Indeed, having carried out such an operation myself, I know it  it cannot be done without taking down the sloping part of the ceiling and reconstructing it at a lower level.
Finally you also contributed £1,400 towards  the cost of the removal and disposal of 94 sq m of asbestos sheeting from roof C which is over residential property and therefore isn’t eligible for grant aid.
Interestingly, both asbestos and insulation featured in Pugh’s now famous speech to council on December 12 last year: “The £21,000 grant for retail space included work such as asbestos removal, insulation, electrical work and work to renovate the walls and floors.”
He should have said that the grant for retail space went to pay for the conversion of these outbuildings into bedsits.
All in all, I make that £15,500 in irregular payments for the roof alone.
And I should add that an invoice for electrical work “to flats 1-4” for £9,800 (grant £3,920) was also charged to refurbishing retail space even though it was clear on the face of the document that it was for residential development.
And there’s much, much more.
Indeed, according to my calculations, some £40,000 was paid out in respect of work that was either ineligible, or simply not done.

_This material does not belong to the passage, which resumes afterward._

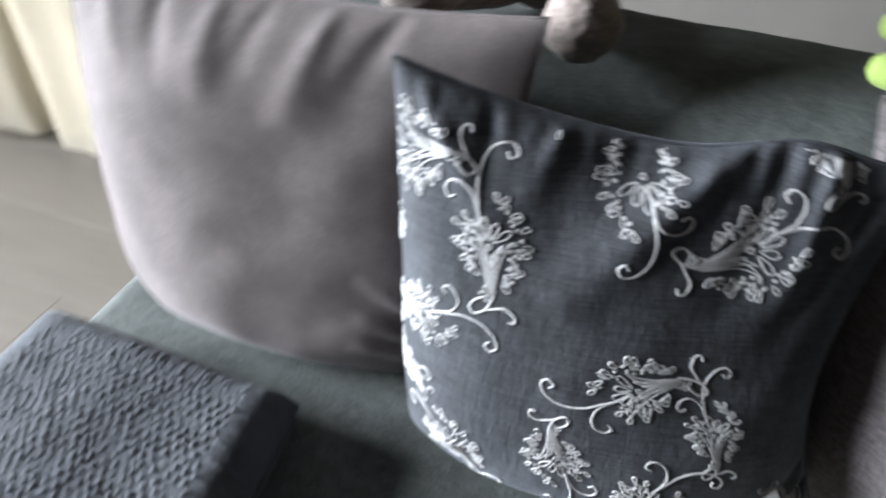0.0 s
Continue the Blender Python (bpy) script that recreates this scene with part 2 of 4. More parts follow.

And all this was approved for grant aid by someone in the council’s European Office, the head of which, Mr Gwyn Evans, had the cheek to suggest that I had misunderstood the workings of the Commercial Property Grant Scheme.
Five months  after receiving all of the above information, and a good deal more, as part of my contribution to the council’s dossier, the police are still considering whether it is “appropriate” to conduct an investigation.
Update. Now, almost two years after being handed the detailed dossier by the council, the police are liaising with WEFO (Wales European Funding Office) on this “complex” case.